Au loin, j’aperçois un pèlerin que je peine à reconnaitre. Mais au plus il se rapproche, au plus je me dis que je l’ai déjà croisé quelque part. En fait, il s’agit d’Alexandre, le premier pèlerin que j’ai croisé sur le chemin alors que je venais de quitter Poitiers, il y a presque deux mois de ça. Quand nous nous reconnaissons, sans se poser de question, nous nous prenons dans les bras. Je lui propose un verre de vin, il me propose de prendre un cliché devant la cathédrale.
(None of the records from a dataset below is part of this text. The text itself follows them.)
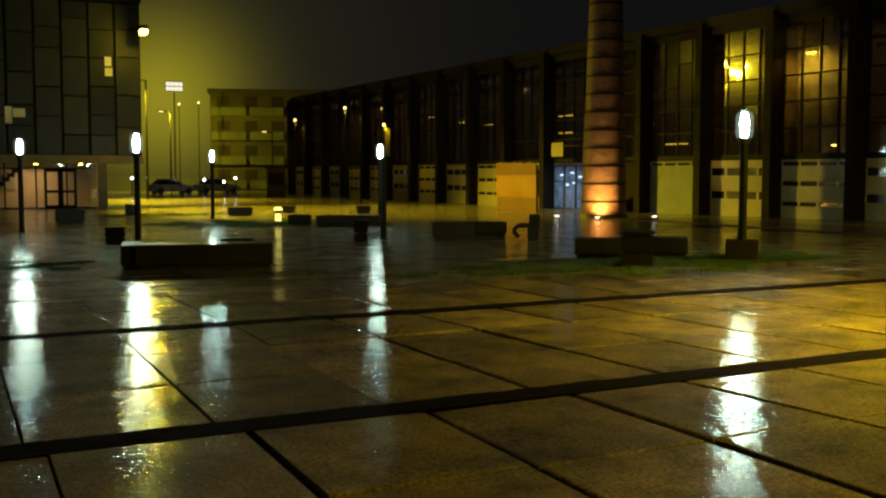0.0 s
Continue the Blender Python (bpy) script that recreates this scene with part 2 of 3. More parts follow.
M_DOORGLASS = glass("entrance_glass", (0.85, 0.9, 0.95), 0.02, 0.03, 0.05, 0.06)
M_INNER = material("dim_interior", (0.15, 0.125, 0.10), 0.8, grain=1.0, vary=0.5)
M_INNER_LIGHT = material("pale_interior", (0.36, 0.39, 0.43), 0.7, grain=1.6, vary=0.6)
M_VEST = material("vestibule_wall_paint", (0.17, 0.20, 0.26), 0.4, grain=2.2, fine=9, vary=0.85)
M_ROOF = material("dark_roof", (0.032, 0.028, 0.022), 0.8, grain=2, spec=0.03)
M_BRICK = material("chimney_brick_base", (0.085, 0.040, 0.020), 0.55, vary=0.95, grain=4, fine=13, rough_vary=0.2, spec=0.3)
M_BAND = material("iron_band", (0.006, 0.005, 0.005), 0.6, 0.0, spec=0.1, grain=8, bump=0.2)
M_RUST = material("rusty_orange_sheet", (0.20, 0.098, 0.013), 0.55, vary=0.2, grain=1.4, fine=18, tint=(0.24, 0.11, 0.016), bump=0.3)
M_RUSTDARK = material("dark_rusty_sheet", (0.12, 0.050, 0.012), 0.6, vary=0.35, grain=2, fine=18, bump=0.4)
M_SIGN = material("pale_sign", (0.30, 0.26, 0.13), 0.5, vary=0.12)
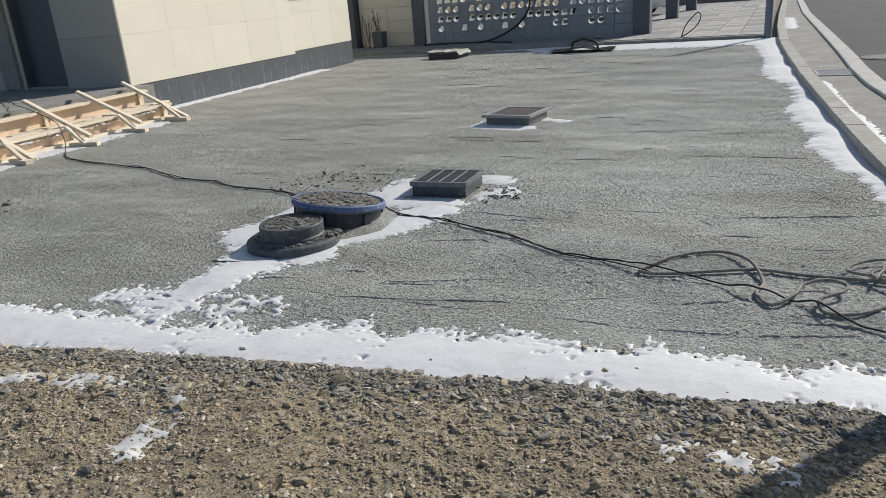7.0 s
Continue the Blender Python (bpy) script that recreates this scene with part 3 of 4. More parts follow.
# ---- timber formwork ----
def formwork():
    F = pose(-8.86, 10.36, 0, 0, 0, 4)

    def stick(name, parent, a, b, w, t, material, label=""):
        a, b = Vector(a), Vector(b)
        d = b - a
        m = Matrix.Translation(a) @ d.to_track_quat('Z', 'Y').to_matrix().to_4x4()
        return part(name, box(bmesh.new(), w, t, d.length, m, 0.003), material, parent, label)

    for k, (v, z0, hgt) in enumerate(((-0.55, 0.0, 0.265), (-1.0, 0.2, 0.29))):
        f = thing("formwork", F, "pine-framed plywood formwork panel for a concrete step", "formwork", "step formwork")
        for i in range(3):
            y0, y1 = 0.25 - 2.0 * i, 0.25 - 2.0 * (i + 1)
            part("plywood", box(bmesh.new(), 0.015, 1.99, hgt, pose(v, (y0 + y1) / 2, z0)), M["ply"], f)
            for zz in (z0 + 0.012, z0 + hgt - 0.045):
                part("rail", box(bmesh.new(), 0.12, 1.985, 0.042, pose(v + 0.07, (y0 + y1) / 2 + 0.03 * i, zz), 0.004), M["wood"], f)
        if k:
            part("backing", box(bmesh.new(), 0.05, 6.0, 0.2, pose(v - 0.03, -2.75, 0)), M["wood"], f)
        for i in (0, 2, 4, 6):
            part("stud", box(bmesh.new(), 0.03, 0.05, hgt - 0.1, pose(v + 0.035, 0.12 - 0.98 * i, z0 + 0.054)), M["wood"], f)
    rng = random.Random(2)
    for i in range(6):
        y = 0.03 - 1.025 * i
        s = thing("formwork_brace", F @ pose(0, y, 0, 0, 0, rng.uniform(-4, 4)), "raking pine brace on a foot block", "brace", "formwork braces")
        part("foot_block", box(bmesh.new(), rng.uniform(0.36, 0.5), 0.1, 0.055, pose(-0.14, rng.uniform(-0.05, 0.02), 0, 0, 0, rng.uniform(-12, 14)), 0.003), M["wood"], s)
        short = i in (1, 2)
        stick("raker", s, (-0.06, 0.06, 0.125) if short else (0.0, 0.04, 0.035), (-1.16, 0.06, 0.625 + rng.uniform(-0.02, 0.02)), 0.07, 0.045, M["wood"])
        stick("strut", s, (-0.08, -0.05, 0.04), (-0.40, -0.02, 0.27), 0.05, 0.04, M["wood"])
        part("cross_block", box(bmesh.new(), 0.5, 0.08, 0.05, pose(-0.72, rng.uniform(-0.3, -0.2), 0.19), 0.003), M["wood"], s)
        part("post", box(bmesh.new(), 0.05, 0.05, 0.2, pose(-0.6, -0.25, 0)), M["wood"], s)
    fill = part("step_fill", box(bmesh.new(), 0.38, 5.9, 0.19, F @ pose(-0.775, -2.75, 0)), M["slab"])
    tagged(fill, "rough concrete fill between the formwork panels", "concrete", kind="structure")
    for i in range(5):
        o = thing("batten", F @ pose(-0.56 - 0.06 * (i % 3), -0.55 - 1.15 * i, 0.19, 0, 0, rng.uniform(-14, 10)), "short pine batten lying between the formwork panels", "batten", "short battens")
        part("board", box(bmesh.new(), 0.09, rng.uniform(0.5, 0.95), 0.04, Matrix(), 0.003), M["wood"], o)
    for y, x in ((-0.3, -0.66), (-1.9, -0.78), (-3.0, -0.62), (-4.4, -0.72)):
        o = thing("loose_plank", F @ pose(x, y, 0.243, 0, 0, rng.uniform(-6, 6)), "loose pine plank lying on the formwork", "plank", "loose planks")
        part("board", box(bmesh.new(), 0.14, 1.5, 0.028, Matrix(), 0.003), M["wood"], o)


formwork()


# ---- manholes and drain boxes ----
def crumbs(bm, n, reach, z, seed, lo=0.006, hi=0.022, away=(0, 0), flat=0.6):
    rng = random.Random(seed)
    for i in range(n):
        a, r = rng.uniform(0, 6.283), reach * math.sqrt(rng.random())
        s = rng.uniform(lo, hi) * rng.uniform(0.5, 1)
        m = pose(away[0] + r * math.cos(a), away[1] + r * math.sin(a), z, rng.uniform(-22, 22), rng.uniform(-22, 22), rng.uniform(0, 360)) @ Matrix.Diagonal((s * rng.uniform(0.8, 1.9), s, s * flat, 1))
        bmesh.ops.create_icosphere(bm, subdivisions=1, radius=1, matrix=m)
    return bm


def crumbs_ring(r, z):
    bm = bmesh.new()
    rng = random.Random(77)
    for i in range(120):
        a = rng.uniform(0, 6.283)
        q = r + rng.uniform(0, 0.035)
        s = rng.uniform(0.004, 0.012)
        bmesh.ops.create_icosphere(bm, subdivisions=1, radius=1, matrix=pose(q * math.cos(a), q * math.sin(a), z + 0.008, 0, 0, rng.uniform(0, 360)) @ Matrix.Diagonal((s * 1.5, s, s * 0.6, 1)))
    return bm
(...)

Cathédrale Saint Jacques de Compostelle

Dans les jours qui suivent, j’ai le choix entre poursuivre jusque Fistera ou rentrer à la maison. Deux facteurs  influencent largement ma décision : Jeanne, ainsi que la météo. Je peux rester ici plus longtemps, mais je considère mon voyage terminé. J’avais prévu d’atteindre Saint Jacques de Compostelle entre deux et trois mois, je l’ai fait. J’avais prévu de bivouaquer un maximum tant que les conditions me le permettaient, je l’ai fait. J’avais imaginé des paysages divers, des rencontres variées, de bons moments comme des galères, je l’ai fait. La décision de retourner à un mode de vie plus classique, proche des codes que l’on a toujours connu, et surtout en un claquement de doigts, n’est pas des plus simples. Mais à l’heure où j’écris ces lignes, je suis au moins sur d’une chose, si je suis rentré, et sans aucun doute pour mieux repartir plus tard.